En definitiva, hay que pasar del tipo de negociación bilateral que ha predominado hasta ahora a la negociación intergubernamental, es decir, entre los Gobiernos central y autonómicos, con un Senado que represente de verdad a éstos. Sé muy bien que nuestro sistema de partidos nos ha llevado a una situación compleja, en la que partidos nacionalistas pueden condicionar la política del partido mayoritario en el conjunto del país y que éste es un problema nada fácil de resolver. Es cierto también que en un modelo federal como el de la República Federal de Alemania no hay diversidades lingüísticas ni nacionalidades distintas. Y aquí es donde nuestro propio sistema debe buscar su singularidad, llevando tan lejos como sea posible las relaciones intergubernamentales y, a la vez, respetando las situaciones diferenciales. Pero si queremos aportar a la nueva Europa todo nuestro peso, tenemos que compaginar la diversidad con la conjunción, el reconocimiento pleno de las diferencias con mecanismos de negociación interna que nos permitan negociar en Europa con la máxima fuerza. No podemos ir a la nueva Europa como una colección de debilidades dispersas, ni tampoco a través de vías diferentes, cada uno por su cuenta, porque perderemos todos.

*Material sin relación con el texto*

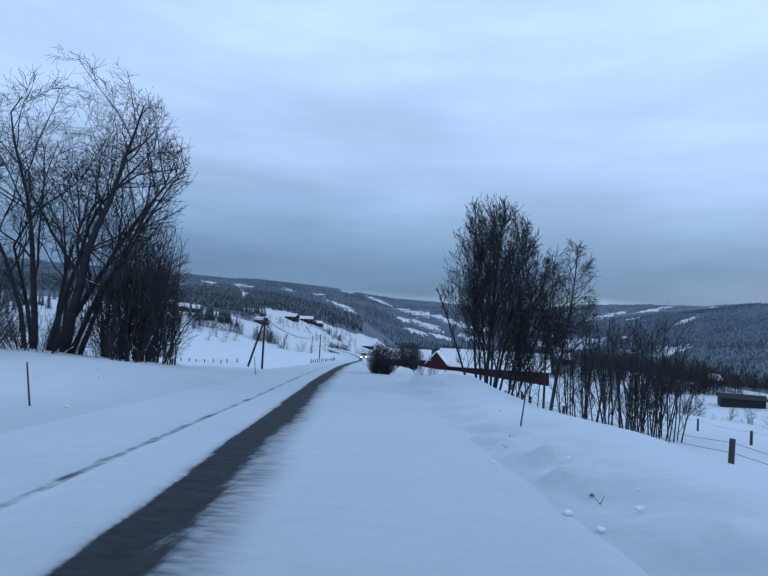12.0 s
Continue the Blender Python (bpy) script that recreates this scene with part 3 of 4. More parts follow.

De modo que ni cuchufletas ni chistes ni huidas hacia adelante. Hay que cambiar el Senado de arriba abajo, hay que crear mecanismos de discusión y de negociación permanente entre el Gobierno central y los autonómicos, potenciar las identidades propias pero no al precio de la ruptura y de la dispersión, impulsar las diversas vías, centrales y autonómicas, para el acercamiento a la nueva realidad europea y abrir caminos a unas generaciones que, afortunadamente para ellas, no han tenido que vivir la dureza de nuestro pasado. Lo demás es torpe y anacrónico.